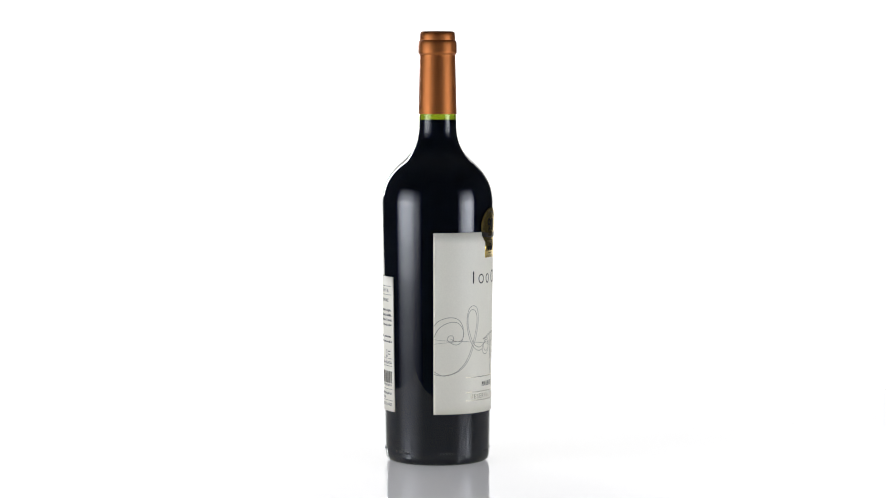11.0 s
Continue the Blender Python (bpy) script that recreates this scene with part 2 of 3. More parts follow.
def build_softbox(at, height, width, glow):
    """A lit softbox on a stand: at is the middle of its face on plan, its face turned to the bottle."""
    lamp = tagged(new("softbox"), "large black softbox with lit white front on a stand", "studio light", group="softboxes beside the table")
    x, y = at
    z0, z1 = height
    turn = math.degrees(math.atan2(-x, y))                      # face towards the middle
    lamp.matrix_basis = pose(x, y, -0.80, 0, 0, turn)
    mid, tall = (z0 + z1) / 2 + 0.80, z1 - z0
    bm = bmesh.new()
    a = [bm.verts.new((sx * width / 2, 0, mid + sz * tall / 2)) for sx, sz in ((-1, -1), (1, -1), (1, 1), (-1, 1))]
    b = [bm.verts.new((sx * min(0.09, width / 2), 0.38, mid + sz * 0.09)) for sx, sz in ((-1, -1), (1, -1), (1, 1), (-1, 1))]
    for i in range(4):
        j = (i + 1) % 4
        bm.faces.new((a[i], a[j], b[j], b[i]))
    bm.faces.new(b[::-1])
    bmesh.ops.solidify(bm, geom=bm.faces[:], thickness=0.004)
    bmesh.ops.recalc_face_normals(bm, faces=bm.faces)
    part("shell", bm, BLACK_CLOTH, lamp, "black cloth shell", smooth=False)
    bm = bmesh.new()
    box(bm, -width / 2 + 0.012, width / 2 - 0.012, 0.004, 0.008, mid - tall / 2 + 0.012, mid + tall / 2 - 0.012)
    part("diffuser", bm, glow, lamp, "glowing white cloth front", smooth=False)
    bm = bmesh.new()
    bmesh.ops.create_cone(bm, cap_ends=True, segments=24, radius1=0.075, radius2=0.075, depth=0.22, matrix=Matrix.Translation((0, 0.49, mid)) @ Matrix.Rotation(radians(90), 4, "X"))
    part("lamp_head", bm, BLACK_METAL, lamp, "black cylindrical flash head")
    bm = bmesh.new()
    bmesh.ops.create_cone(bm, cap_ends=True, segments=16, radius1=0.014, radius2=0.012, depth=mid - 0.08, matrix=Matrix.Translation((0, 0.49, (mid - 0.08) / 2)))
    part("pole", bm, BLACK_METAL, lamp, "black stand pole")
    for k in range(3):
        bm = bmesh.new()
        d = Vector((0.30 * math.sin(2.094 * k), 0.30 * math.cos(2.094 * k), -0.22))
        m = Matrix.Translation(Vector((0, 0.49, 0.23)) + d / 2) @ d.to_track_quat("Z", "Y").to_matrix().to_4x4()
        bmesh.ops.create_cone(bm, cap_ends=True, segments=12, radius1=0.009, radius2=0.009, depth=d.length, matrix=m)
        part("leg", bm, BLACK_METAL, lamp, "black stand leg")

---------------

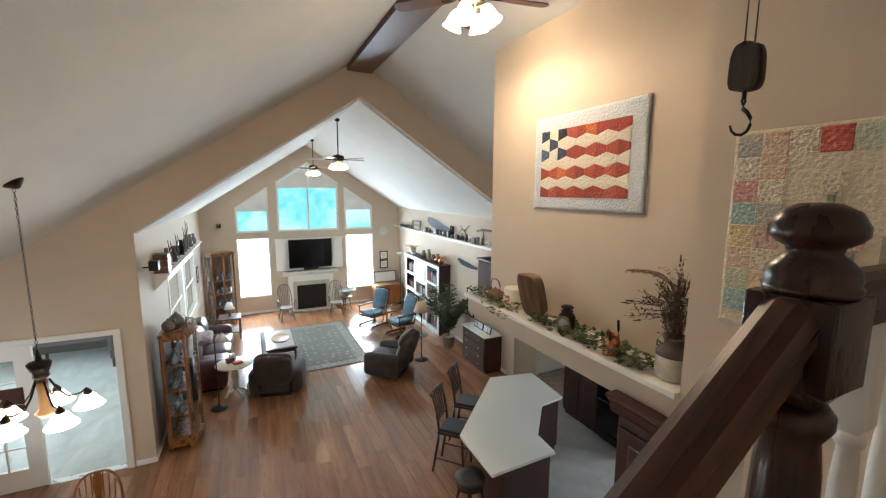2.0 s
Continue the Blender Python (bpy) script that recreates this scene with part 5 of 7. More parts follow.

---------------

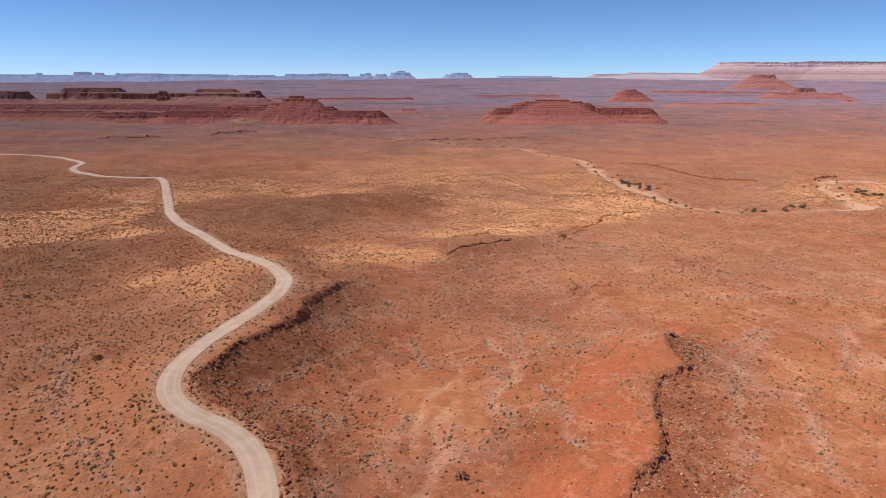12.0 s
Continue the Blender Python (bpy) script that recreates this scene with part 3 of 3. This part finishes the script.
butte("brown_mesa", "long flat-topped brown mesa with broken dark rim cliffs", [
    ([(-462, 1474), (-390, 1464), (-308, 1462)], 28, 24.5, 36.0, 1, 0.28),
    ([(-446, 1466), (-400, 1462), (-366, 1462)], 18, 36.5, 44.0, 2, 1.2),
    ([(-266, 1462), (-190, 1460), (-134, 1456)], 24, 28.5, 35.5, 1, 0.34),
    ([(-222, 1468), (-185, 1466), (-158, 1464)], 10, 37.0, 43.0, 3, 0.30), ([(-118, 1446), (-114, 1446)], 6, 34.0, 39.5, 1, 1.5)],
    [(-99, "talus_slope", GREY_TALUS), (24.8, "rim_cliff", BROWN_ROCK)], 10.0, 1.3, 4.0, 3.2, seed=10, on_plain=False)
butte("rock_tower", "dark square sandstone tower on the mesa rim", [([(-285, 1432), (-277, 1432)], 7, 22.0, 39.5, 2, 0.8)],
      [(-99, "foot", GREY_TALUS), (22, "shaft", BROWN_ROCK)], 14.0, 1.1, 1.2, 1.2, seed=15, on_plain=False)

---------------

• [PROBLEM STATEMENT] Repeat these lines exactly and nothing more: the one containing "finishes the script.", the one containing "1.2, seed=15, on_plain=False)", and all the lines between.

• [EXERCISE OUTPUT]
Continue the Blender Python (bpy) script that recreates this scene with part 3 of 3. This part finishes the script.
butte("brown_mesa", "long flat-topped brown mesa with broken dark rim cliffs", [
    ([(-462, 1474), (-390, 1464), (-308, 1462)], 28, 24.5, 36.0, 1, 0.28),
    ([(-446, 1466), (-400, 1462), (-366, 1462)], 18, 36.5, 44.0, 2, 1.2),
    ([(-266, 1462), (-190, 1460), (-134, 1456)], 24, 28.5, 35.5, 1, 0.34),
    ([(-222, 1468), (-185, 1466), (-158, 1464)], 10, 37.0, 43.0, 3, 0.30), ([(-118, 1446), (-114, 1446)], 6, 34.0, 39.5, 1, 1.5)],
    [(-99, "talus_slope", GREY_TALUS), (24.8, "rim_cliff", BROWN_ROCK)], 10.0, 1.3, 4.0, 3.2, seed=10, on_plain=False)
butte("rock_tower", "dark square sandstone tower on the mesa rim", [([(-285, 1432), (-277, 1432)], 7, 22.0, 39.5, 2, 0.8)],
      [(-99, "foot", GREY_TALUS), (22, "shaft", BROWN_ROCK)], 14.0, 1.1, 1.2, 1.2, seed=15, on_plain=False)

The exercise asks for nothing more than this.